Teaching with Technology Portfolio: Teaching Philosophy
I was sitting in my office on a sunny July afternoon when Carrie told me, “I prefer math… I’m really more of a math person,” while talking about her summer courses. She may not have realized it, but that was an important moment in her life.
I met Carrie 7 months earlier; she was a student in my differential equations class. I asked to meet with her after I noticed she had made some mistakes on the first homework. That assignment was written to assess my students’ prerequisite knowledge. I do this for every class in order to address gaps early and set my students up for success. When we met, she told me, “I’m just not a math person.”
My philosophy is that everyone is a math person. Mathematics is just a formalization of how humans naturally solve problems. I explained to Carrie that struggling in a past math class does not mean you are bad at math. It does, however, mean that you have some gaps that need to be addressed, which requires work.
I communicate two things to my students: (1) learning math means a lot of practice and (2) mistakes are an important part of that practice. My first class consists of a powerpoint presentation that summarizes my philosophy on learning math and explains how this philosophy informs my class structure. Essentially, it translates to daily practice, fast feedback, and an opportunity for the student to make revisions—daily practice solidifies the knowledge, fast feedback quickly indicates when review is needed, and revision means the grading system accounts for improvements over time.

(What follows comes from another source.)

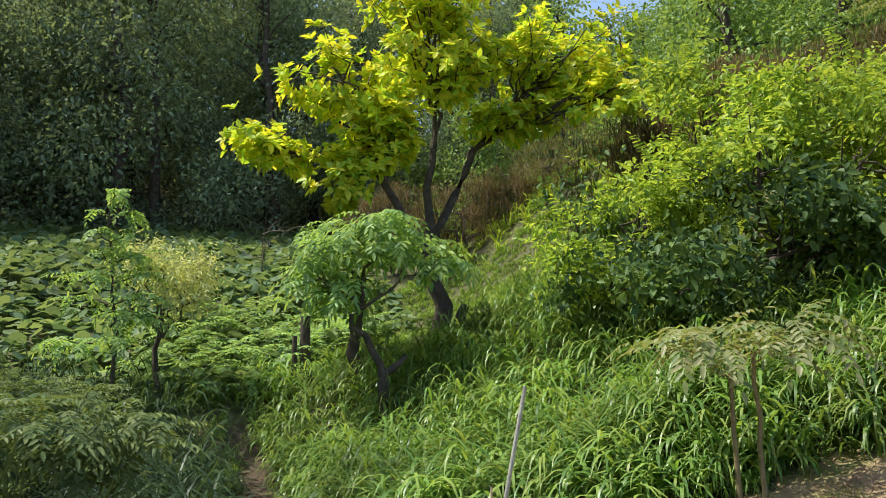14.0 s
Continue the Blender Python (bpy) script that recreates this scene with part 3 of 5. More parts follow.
# ---- trimmed hedge beside the path ----
def hedge():
    rng = np.random.default_rng(31)
    cx, cy, hx, hy, top = -1.85, 3.85, 2.12, 1.95, -0.42
    base = base_at(cx, cy)
    zc, hz = (top + base[2] - 0.5) / 2, (top - base[2] + 0.5) / 2

    def skin(n, face):
        u, v = rng.uniform(-1, 1, n), rng.uniform(-1, 1, n)
        q = np.stack([u, v, np.ones(n)], 1)
        if face == "side":
            k = rng.random(n) < 0.5
            q = np.where(k[:, None], np.stack([u, -np.ones(n), v], 1), np.stack([np.ones(n), u, v], 1))
        q = q / (np.abs(q) ** 4.0).sum(1, keepdims=True) ** (1 / 4.0)
        nrm = unit(np.sign(q) * np.abs(q) ** 2.6)
        bump = 0.07 * np.sin(q[:, 0] * 9 + 1) * np.sin(q[:, 1] * 8) + 0.05 * np.sin(q[:, 0] * 21 + q[:, 1] * 17)
        taper = 1 + 0.02 * np.clip(-q[:, 2:3], 0, 1)
        return np.array([cx, cy, zc]) + q * np.array([hx, hy, hz]) * np.concatenate([taper, taper, np.ones_like(taper)], 1) + nrm * bump[:, None] - np.array([0, 0, 0.07]) * (q[:, 1:2] + 1) * (q[:, 2:3] > 0) - np.array([0, 0, 0.1]) * np.clip(q[:, 0:1], 0, 1) * np.clip(q[:, 1:2], 0, 1) * (q[:, 2:3] > -0.2), nrm

    def shoots(p, nrm, per, ln, lw, up):
        n = len(p)
        way = unit(nrm * 0.5 + np.array([0, 0, up]) + rng.normal(size=(n, 3)) * 0.3)
        hgt = rng.uniform(0.08, 0.26, n) * (1 + 0.7 * (rng.random(n) < 0.1))
        geos = []
        for i in range(per):
            s = (i + 0.5) / per
            az = rng.uniform(0, 6.28, n)
            out = unit(np.stack([np.cos(az), np.sin(az), np.zeros(n)], 1))
            ax = unit(way * (0.55 + 0.9 * s) + out * (1.05 - 0.45 * s))
            sz = ln * rng.uniform(0.7, 1.2, n) * (1.1 - 0.35 * s)
            geos.append(leaves(p + way * (hgt * s)[:, None], ax, unit(way + out * -0.4), sz, sz * lw, 0.2, 0.12))
        return join_geo(*geos), (p, way, hgt)

    t = thing("hedge", *base, "trimmed rounded hedge with bright yellow-green young shoots", "hedge")
    p, nrm = skin(4600, "top")
    pu, nu = skin(4200, "side")
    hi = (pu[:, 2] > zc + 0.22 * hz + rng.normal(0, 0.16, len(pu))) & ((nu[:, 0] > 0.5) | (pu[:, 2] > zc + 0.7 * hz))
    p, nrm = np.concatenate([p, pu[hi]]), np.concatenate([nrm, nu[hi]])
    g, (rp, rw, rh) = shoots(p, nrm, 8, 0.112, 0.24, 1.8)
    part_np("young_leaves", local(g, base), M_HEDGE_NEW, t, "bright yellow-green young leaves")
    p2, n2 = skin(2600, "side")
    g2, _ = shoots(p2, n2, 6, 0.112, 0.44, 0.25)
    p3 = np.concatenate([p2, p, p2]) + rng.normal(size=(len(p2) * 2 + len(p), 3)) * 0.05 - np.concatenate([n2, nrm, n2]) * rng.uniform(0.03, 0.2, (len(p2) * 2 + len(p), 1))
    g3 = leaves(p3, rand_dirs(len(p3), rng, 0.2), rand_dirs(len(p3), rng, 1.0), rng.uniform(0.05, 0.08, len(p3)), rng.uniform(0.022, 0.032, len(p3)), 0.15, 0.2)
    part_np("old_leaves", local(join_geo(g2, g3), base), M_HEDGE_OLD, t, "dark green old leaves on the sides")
    pk, nk = skin(60, "side")
    sel = pk[(pk[:, 2] < base[2] + 0.5)][:20]
    stems = [tube(wobble((x0 - 0.12, y0 + 0.1, base[2] - 0.1), (x0 - 0.2, y0 + 0.15, top - 0.25), 5, 0.04, rng), np.linspace(0.014, 0.006, 5), 5) for x0, y0, _ in sel]
    st = rng.choice(len(rp), 1500, replace=False)
    thin = blades(rp[st] - rw[st] * 0.15, np.arctan2(rw[st, 1], rw[st, 0]), rh[st] + 0.17, np.full(1500, 0.005), np.arcsin(np.clip(rw[st, 2], -1, 1)), np.zeros(1500), 2)
    part_np("woody_core", local(join_geo(*stems, thin), base), M_STEM, t)
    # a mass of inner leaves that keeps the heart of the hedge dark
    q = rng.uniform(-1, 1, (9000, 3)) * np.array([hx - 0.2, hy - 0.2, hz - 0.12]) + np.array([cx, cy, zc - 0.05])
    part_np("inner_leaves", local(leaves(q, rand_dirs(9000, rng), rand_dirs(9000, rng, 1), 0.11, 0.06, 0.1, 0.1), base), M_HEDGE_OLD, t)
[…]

There are many ways in which I can set up such a structure, but, as someone who is particularly concerned with increasing diversity in mathematics, it is a priority to me that I create a system that works for a variety of cultural and socioeconomic backgrounds. Explicitly, I try to accommodate students who
don't want to be anonymous,
do well with structure and consistency,
enjoy learning in a collaborative environment,
are afraid to make mistakes,
work multiple jobs, and
struggle to afford their textbooks.
I address these issues in the following ways
I learn my students’ names. I find it spooky that college students can interact for days with people who do not know their name. I worry that this is an unhealthy experience. Students should be acknowledged as individuals and I try to do just that. Even when the course is over, I say hello when I see my students around campus and catch up whenever possible.
To keep a consistent learning schedule, I assign homework after every lecture and make it due in the following one. My homework schedule develops the important habit of reviewing material between classes. Though this is a lot of work, my students always respond positively. Littered throughout my student reviews is the phrase, “Everyday homework sucks, but it works!”
I reference the work and ideas of my students to foster a collaborative environment. When we discuss problems, I will say phrases like, “Let’s use Matt’s idea,” or “Becky made a great suggestion.” This encourages creativity, it turns lectures into collaborative problem-solving sessions, and it helps my students know each other better. Within a few weeks, my students naturally form study groups with classmates.
My homework assignments are worth few points, my written feedback is constructive and supportive, and students can revise any assignment. If homework assignments are worth few points and revisions are allowed, then mistakes will not significantly impact one’s grade. Furthermore, I write supportive and corrective feedback, which help my students better assess their learning. Supportive comments praise improvement and creative thinking. Correcting comments differentiate between minor mistakes (like calculation errors) or conceptual ones. If it is minor, I circle the area where the mistake occurred and write, “careful!” If it is conceptual, I write a detailed clarification of the concept. All this combined normalizes mistakes.
I avoid quizzes. Homework can be practiced when a student is intellectually prepared for the material. For students who work, this makes a huge difference. The stress of their jobs can often spill over to their academic life and it’s important to have some flexibility.
I do not rely on a textbook whenever possible. Instead, I treat it as a supplement and write lecture notes that are self-sufficient. If I am ever concerned that something may be unclear, I type up materials that clarify a concept and distribute them.
With this set up, I can accommodate both intrinsically and extrinsically motivated students, both collaborative and competitive students, and students anywhere on the financial and the learning autonomy spectrum. Semester after semester, my student reviews confirm that this system works for them.
Although my approach works well, I am always looking to improve. I have taken Stanford’s course How to Learn Math and Penn State’s Course on College Teaching. I also run a weekly discussion group that analyzes research on mathematics education. Most importantly, I ask for feedback from my students by sending out anonymous surveys. Everything I learn, I incorporate whenever possible. My approach to teaching is similar to the system I use on my students: constant study, feedback, and revision.